[conspire] laptop for linux

Rick Moen rick at linuxmafia.com
Thu Apr 12 23:34:19 PDT 2007

[Cc'ed to CABAL's mailing list.]

Quoting Jamie (e2jamie at gmail.com):

> Hi Rick,
> Great web site.  I've been using the notes and references from you web
> page.  Thanks.

You're most welcome.

> I've read some reviews in my search to find a laptop that doesn't have too
> many problems and there are plenty of choices.  HP laptop didn't come
> recommended from a friend.  IBM thinkpad cam recommended from another
> friend.  I am leaning toward Dell because of hw support.   I supported unix
> for 10+ years and much less years in lunix.
> I would appreciate it if you can share your preference on the laptops
> available on the market today to run linux.

Oh, geez, that's difficult.  

My preference actually is always towards buying a _used_ laptop model
that was introduced around 1+ year ago.  E.g., at this point (2007),
that would make an IBM ThinkPad T41 or T42 (or the "p" variants of
those, if you want fancier video, which I'd skip) just about perfect for

What do I _personally_ use?  Well, for context, I'm a little odd in that
I (mostly) use a laptop just as a fancy terminal with a Web browser.
That is, literally all I typically run on it is a bunch of xterms and a
browser:  Some of the xterms run outgoing ssh sessions to my _server_,
which is where I do all of my real computing, including handling all
incoming and outgoing e-mail.  I leave several applications running on
the server under GNU Screen, and connect/disconnect to them throughout
the day from wherever I am, over ssh.

So, with that context, you might understand why I'm perfectly happy with
an Apple G3 iBook, with 256 MB RAM, with a nice large, clear screen,
and with its CPU clocked to a mere 700 MHz.  It runs Xubuntu.

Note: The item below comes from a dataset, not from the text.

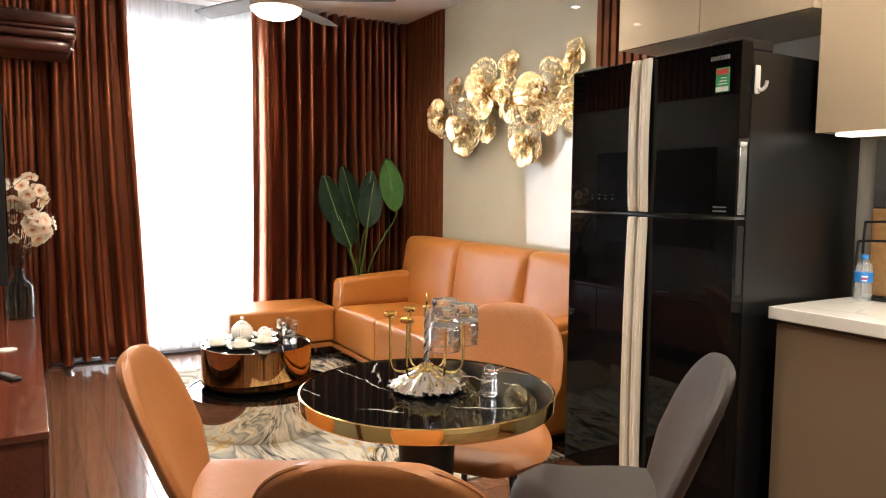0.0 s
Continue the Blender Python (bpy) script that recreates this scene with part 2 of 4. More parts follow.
M["glass"] = glassy("clear_glass")
M["crystal"] = glassy("cut_crystal", (1, 1, 1), 0.0, 1.5)
bsdf(M["crystal"]).inputs["Transmission Weight"].default_value = 0.93
M["vase"] = glassy("smoky_glass", (0.45, 0.60, 0.62), 0.05)


def thin_clear(name, share):
    """Thin clear plastic: mostly see-through, with a gloss on top."""
    m = mat(name, (0.9, 0.93, 0.96), 0.05)
    out = [n for n in m.node_tree.nodes if n.type == "OUTPUT_MATERIAL"][0]
    tp = node(m, "ShaderNodeBsdfTransparent", Color=(0.97, 0.98, 1, 1))
    mx = node(m, "ShaderNodeMixShader", Fac=share)
    wire(m, tp.outputs[0], mx.inputs[1])
    wire(m, bsdf(m).outputs[0], mx.inputs[2])
    wire(m, mx.outputs[0], out.inputs[0])
    return m


M["thin"] = thin_clear("clear_plastic", 0.22)


def thin_wall():
    """A thin clear glass wall: see-through, with a mirror gloss that grows at the edges."""
    m = bpy.data.materials.new("thin_glass_wall")
    m.use_nodes = True
    nt = m.node_tree
    for n in list(nt.nodes):
        if n.type != "OUTPUT_MATERIAL":
            nt.nodes.remove(n)
    out = [n for n in nt.nodes if n.type == "OUTPUT_MATERIAL"][0]
    tp = node(m, "ShaderNodeBsdfTransparent", Color=(0.985, 0.99, 0.99, 1))
    gl = node(m, "ShaderNodeBsdfGlossy", Color=(1, 1, 1, 1), Roughness=0.01)
    fr_ = node(m, "ShaderNodeLayerWeight", Blend=0.52)
    mx = node(m, "ShaderNodeMixShader")
    wire(m, fr_.outputs["Facing"], mx.inputs[0])
    wire(m, tp.outputs[0], mx.inputs[1])
    wire(m, gl.outputs[0], mx.inputs[2])
    wire(m, mx.outputs[0], out.inputs[0])
    return m


M["thin_glass"] = thin_wall()


def glow(name, colour, power):
    m = mat(name, colour, 0.5)
    bsdf(m).inputs["Emission Color"].default_value = (*colour, 1)
    bsdf(m).inputs["Emission Strength"].default_value = power
    return m


# pale strip, no lamp: glow added for the sheen on the refrigerator's side
M["strip"] = glow("pale_strip_glow", (1.0, 0.92, 0.80), 1.6)
M["lens"] = glow("downlight_lens", (1.0, 0.93, 0.80), 40.0)
M["lamp"] = glow("lamp_glass", (1.0, 0.93, 0.80), 9.0)
M["outside"] = glow("bright_haze", (0.95, 0.98, 1.0), 7.0)


def rug_mat():
    m = mat("agate_rug", (0.5, 0.47, 0.4), 0.95, spec=0.1)
    v = coords(m, (1.35, 0.62, 1.0), (0, 0, 0.30))
    warp = node(m, "ShaderNodeTexNoise", Scale=1.25, Detail=2.0, Roughness=0.45, Distortion=0.6)
    wire(m, v, warp.inputs["Vector"])
    sc = node(m, "ShaderNodeVectorMath")
    sc.operation = "SCALE"
    sc.inputs[3].default_value = 1.5
    wire(m, warp.outputs["Color"], sc.inputs[0])
    ad = node(m, "ShaderNodeVectorMath")
    wire(m, v, ad.inputs[0])
    wire(m, sc.outputs[0], ad.inputs[1])
    w = noise_tex(m, ad.outputs[0], 1.75, 3.0, 0.52, 0.3)
    cream, grey, pale, gold = (0.56, 0.51, 0.42), (0.20, 0.195, 0.185), (0.40, 0.38, 0.345), (0.46, 0.29, 0.09)
    c = ramp(m, w, [(0.25, grey), (0.34, pale), (0.388, cream), (0.400, gold), (0.413, cream), (0.45, pale), (0.475, grey), (0.49, cream), (0.53, cream), (0.552, pale), (0.563, gold), (0.577, cream), (0.62, grey), (0.65, pale), (0.70, cream)])
    # broken black mottling drawn out along the swirls
    st = node(m, "ShaderNodeMapping")
    st.inputs["Scale"].default_value = (2.6, 1.0, 1.0)
    wire(m, ad.outputs[0], st.inputs["Vector"])
    streak = ramp(m, noise_tex(m, st.outputs[0], 6.5, 7, 0.70, 0.9), [(0.43, (0.10, 0.10, 0.105)), (0.46, (0.45, 0.45, 0.45)), (0.50, (1, 1, 1))])
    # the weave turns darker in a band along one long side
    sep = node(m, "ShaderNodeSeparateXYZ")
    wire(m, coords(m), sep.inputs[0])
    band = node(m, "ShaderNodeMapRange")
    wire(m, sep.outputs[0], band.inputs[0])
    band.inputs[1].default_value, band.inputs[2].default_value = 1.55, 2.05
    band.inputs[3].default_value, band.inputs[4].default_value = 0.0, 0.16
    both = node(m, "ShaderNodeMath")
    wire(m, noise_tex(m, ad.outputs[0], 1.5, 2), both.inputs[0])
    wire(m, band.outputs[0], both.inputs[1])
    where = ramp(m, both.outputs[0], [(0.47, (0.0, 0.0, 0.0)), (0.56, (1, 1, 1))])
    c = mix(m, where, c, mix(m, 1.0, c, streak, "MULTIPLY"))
    fine = ramp(m, noise_tex(m, st.outputs[0], 11, 5, 0.7, 0.5), [(0.36, (0.70, 0.70, 0.70)), (0.52, (1, 1, 1))])
    c = mix(m, 0.8, c, fine, "MULTIPLY")
    wire(m, c, bsdf(m).inputs["Base Color"])
    bump(m, noise_tex(m, coords(m), 500, 2), 0.4, 0.004)
    return m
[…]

By modern standards, that's ancient.   But it suits me fine (and runs
cool, and is quiet).  And it cost me about $350.  Support contract?  I
paid peanuts for the machine, but I _did_ get an 18 month contract from
the vendor.  Without, figure maybe $200 or so.  (I may be off, but check
the auction sites.)

Your problem with new equipment is that they're most often riddled with
problematic chipsets, especially the wireless, but also sometimes the
ethernet and/or the video.  Companies like Nvidia and Broadcom put out
new chipsets and then refuse to cooperate with the open source
community, and it takes something on the order of a year for decent
drivers to get written (via reverse-engineering) and work their way into
Linux distributions.

If you're determined to buy a new laptop, heed _very_ closely what people
report on each model at the Linux on Laptops site,
http://www.linux-laptop.net/ .  Even so, be prepared to be adaptable as
to choice of Linux distribution.  SUSE Linux Enterprise Desktop and
OpenSUSE are good, so is SimplyMEPIS, so is Sidux.  I'd personally go
for Sidux, but that's because I'm generally a Debian-head.

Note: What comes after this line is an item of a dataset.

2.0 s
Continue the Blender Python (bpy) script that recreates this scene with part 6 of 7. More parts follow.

What all three have in common is reasonably cutting-edge kernels and
excellent hardware auto-detection.  Sidux probably has few or no
built-in facilities for proprietary drivers (e.g., various wireless
things, plus ATI and Nvidia proprietary video); the other two have more.

You should actually seek any further help on public mailing lists, so
that other people will benefit.  I'm active on SVLUG's main mailing
list, and on CABAL's (http://linuxmafia.com/cabal/ ).  Also, the Usenet
newsgroup comp.os.linux.hardware mailing list is always useful.

I just used Sidux to burn the just-released CentOS 5 DVDs, since it had
waaay better software for that purpose than the cruddy version of
dvdrecord I had on RHEL3.  Wow!  Sidux is really good.